The 2019 Global Privacy Enforcement Network (GPEN) Sweep found that 84% of respondent organisations said they had systems in place for reporting data breaches, including an appointed team or group responsible for handling breaches.
The Office of the Privacy Commissioner says organisations that voluntarily responded to the Sweep showed a significant awareness about best practices for appropriately responding to data breaches.
However, it says the results need to be tempered by the low response rate from organisations which were contacted to participate. Of the 1145 organisations approached, only 21% (258 organisations) provided substantive responses.
"Survey organisers say there are some possible reasons why the remaining organisations chose not to respond. These included potential concerns from organisations in jurisdictions with mandatory breach reporting about follow up enforcement actions if the Sweep revealed underreporting, or general concerns that responses may highlight non-compliance with data protection laws."
75% of responding organisations reported having procedures that covered key steps such as containment, assessment, evaluation of the risk associated with breaches. 18% of responses in relation to this question indicated that their procedures were poor, suggesting that these policies could be made clearer in order to cover the key steps involved in responding to a data breach.
65% of responding organisations rated their own procedures for preventing the recurrence of a data breach as ‘very good’ or ‘good’. However, the rest in this category had either poor procedures in place or failed to specify.
Some organisations without internal policies indicated that they relied on the guidance published by their relevant data protection authority where needed.

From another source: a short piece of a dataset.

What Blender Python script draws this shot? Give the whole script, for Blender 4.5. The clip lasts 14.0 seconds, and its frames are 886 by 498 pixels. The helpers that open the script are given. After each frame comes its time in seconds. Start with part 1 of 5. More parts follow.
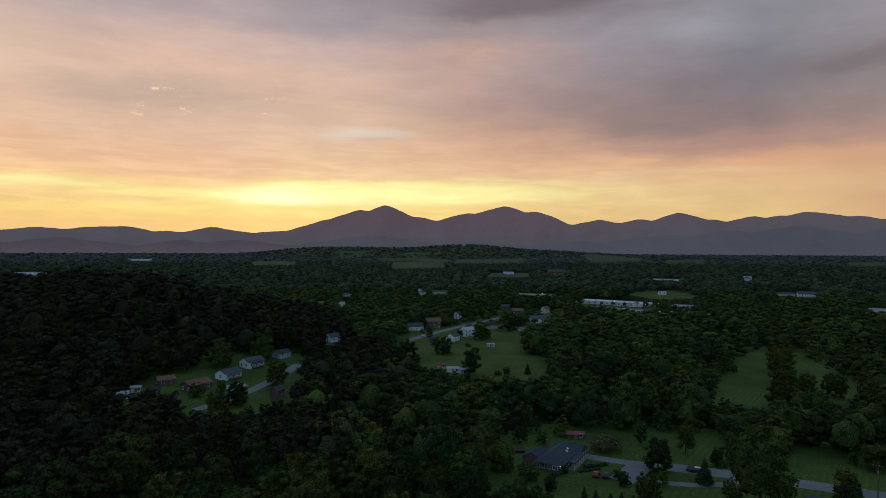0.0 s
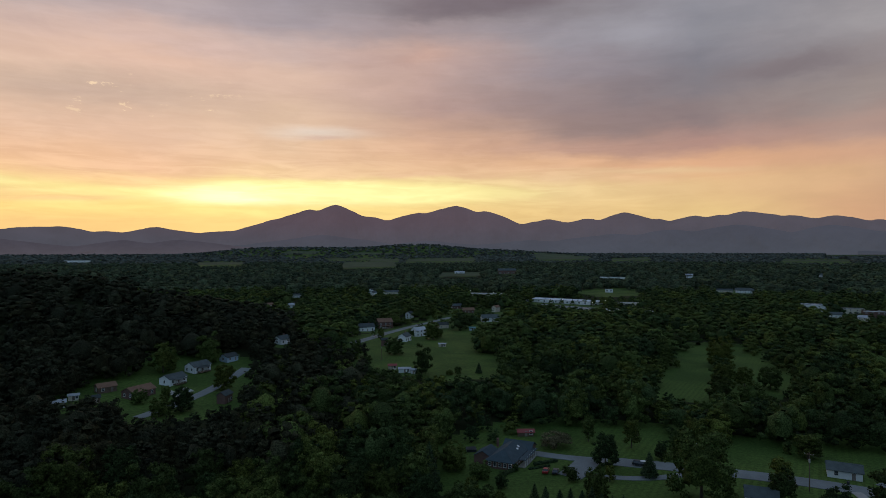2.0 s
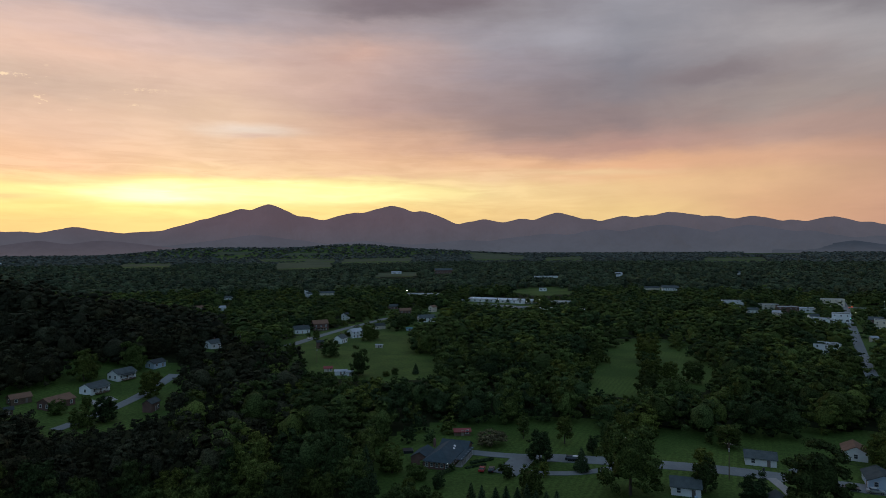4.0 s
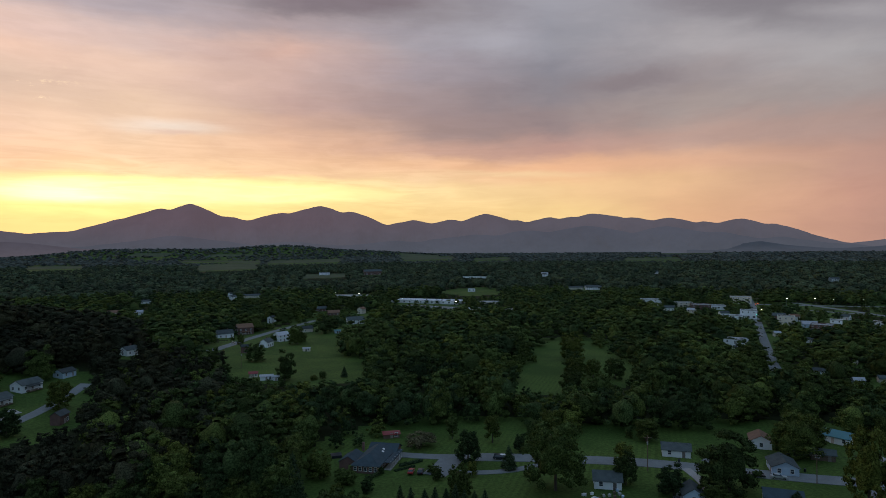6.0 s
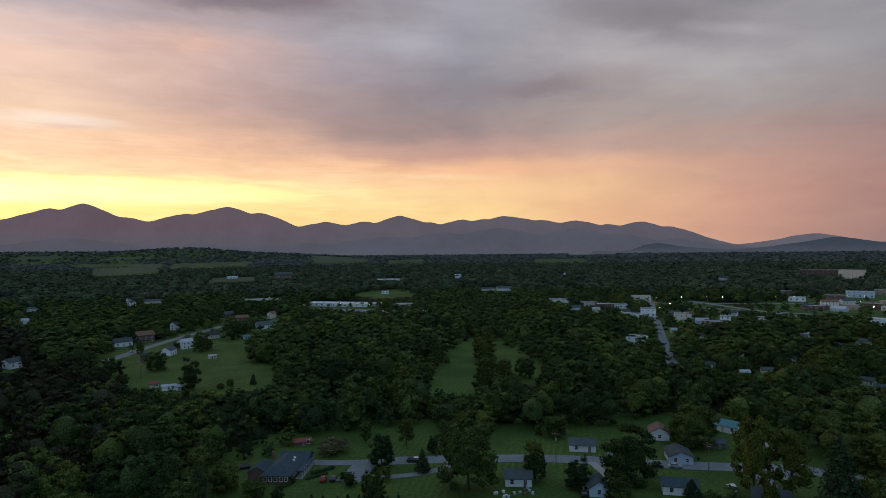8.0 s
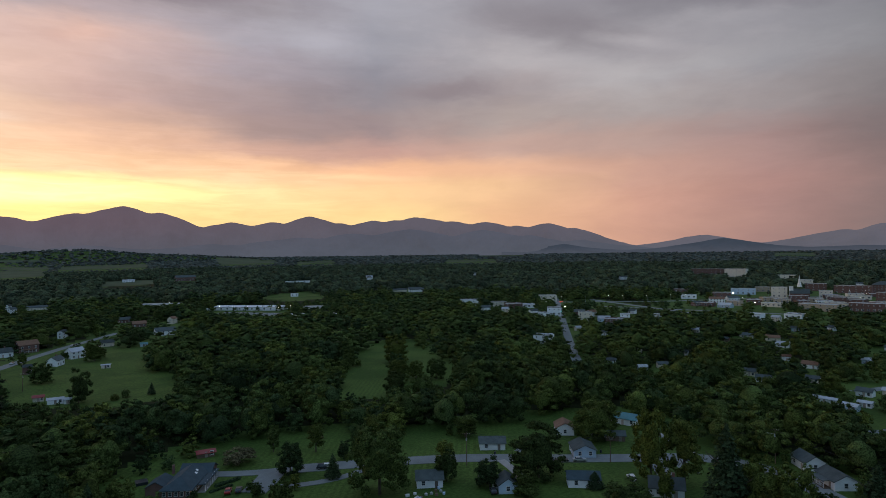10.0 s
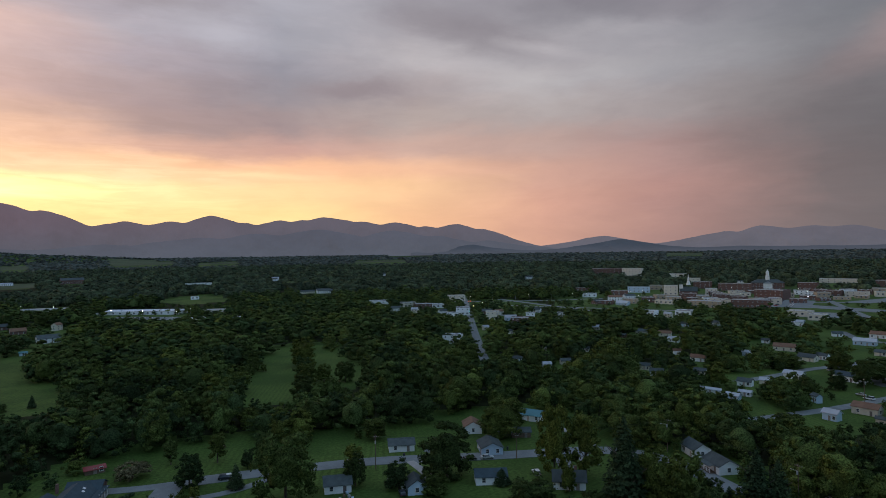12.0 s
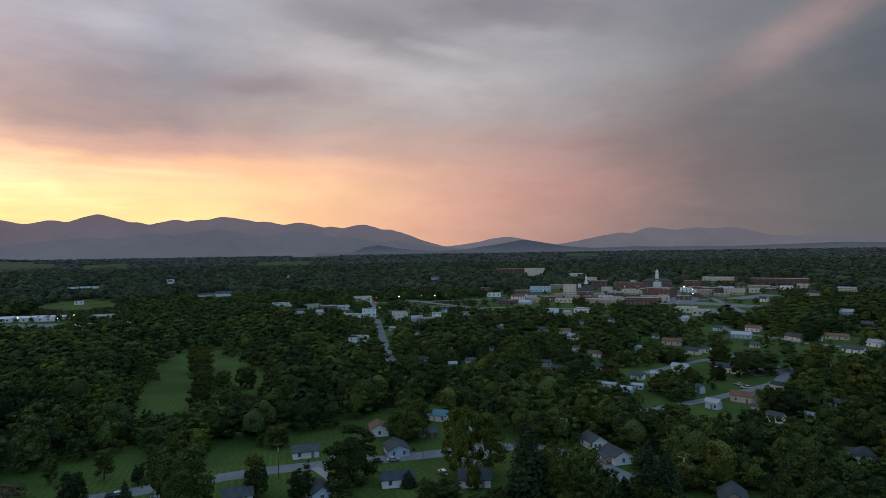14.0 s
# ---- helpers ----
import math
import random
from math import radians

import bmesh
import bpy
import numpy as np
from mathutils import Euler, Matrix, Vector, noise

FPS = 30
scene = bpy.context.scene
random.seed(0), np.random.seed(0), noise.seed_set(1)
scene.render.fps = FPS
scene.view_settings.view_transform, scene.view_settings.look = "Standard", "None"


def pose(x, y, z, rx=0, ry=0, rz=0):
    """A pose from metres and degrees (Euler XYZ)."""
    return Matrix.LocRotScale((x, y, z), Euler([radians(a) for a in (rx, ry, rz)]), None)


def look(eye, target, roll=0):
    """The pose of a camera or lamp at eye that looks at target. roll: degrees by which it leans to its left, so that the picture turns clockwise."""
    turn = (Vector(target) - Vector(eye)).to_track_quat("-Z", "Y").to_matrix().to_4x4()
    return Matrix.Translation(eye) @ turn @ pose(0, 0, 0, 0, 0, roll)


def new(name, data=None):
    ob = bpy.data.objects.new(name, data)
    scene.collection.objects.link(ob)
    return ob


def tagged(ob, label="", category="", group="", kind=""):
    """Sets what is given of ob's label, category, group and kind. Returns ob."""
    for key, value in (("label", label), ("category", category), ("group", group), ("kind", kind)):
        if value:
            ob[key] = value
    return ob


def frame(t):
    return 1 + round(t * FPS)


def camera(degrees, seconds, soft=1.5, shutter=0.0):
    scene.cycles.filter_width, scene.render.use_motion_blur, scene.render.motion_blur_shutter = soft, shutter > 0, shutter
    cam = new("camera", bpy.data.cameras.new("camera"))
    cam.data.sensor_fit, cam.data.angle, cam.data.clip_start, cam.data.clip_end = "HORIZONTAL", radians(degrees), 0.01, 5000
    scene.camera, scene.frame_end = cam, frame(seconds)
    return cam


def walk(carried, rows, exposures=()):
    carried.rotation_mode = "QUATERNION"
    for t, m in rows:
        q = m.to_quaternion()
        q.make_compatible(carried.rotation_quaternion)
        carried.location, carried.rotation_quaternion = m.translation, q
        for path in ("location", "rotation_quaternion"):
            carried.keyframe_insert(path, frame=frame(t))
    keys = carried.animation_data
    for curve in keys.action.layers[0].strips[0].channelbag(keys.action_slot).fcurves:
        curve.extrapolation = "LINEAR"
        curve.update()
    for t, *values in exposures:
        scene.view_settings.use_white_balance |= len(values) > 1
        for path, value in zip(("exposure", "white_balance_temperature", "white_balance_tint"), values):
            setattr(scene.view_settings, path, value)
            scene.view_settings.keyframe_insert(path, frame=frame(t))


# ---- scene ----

Data breach notification is mandatory in 12 of the 16 jurisdictions who participated in the Sweep. Almost all organisations that responded were aware of the relevant legal framework, including reporting thresholds and timeframes. Only five of those organisations demonstrated poor understanding of the legal framework.
Many organisations were found to fall short in terms of monitoring internal performance in relation to data protection standards, with more than 30% of responding organisations reporting having no programmes in place to conduct self-assessments and/or internal audits.
Only 45% of the organisations that responded indicated that they maintain up-to-date records of all data breaches or potential breaches.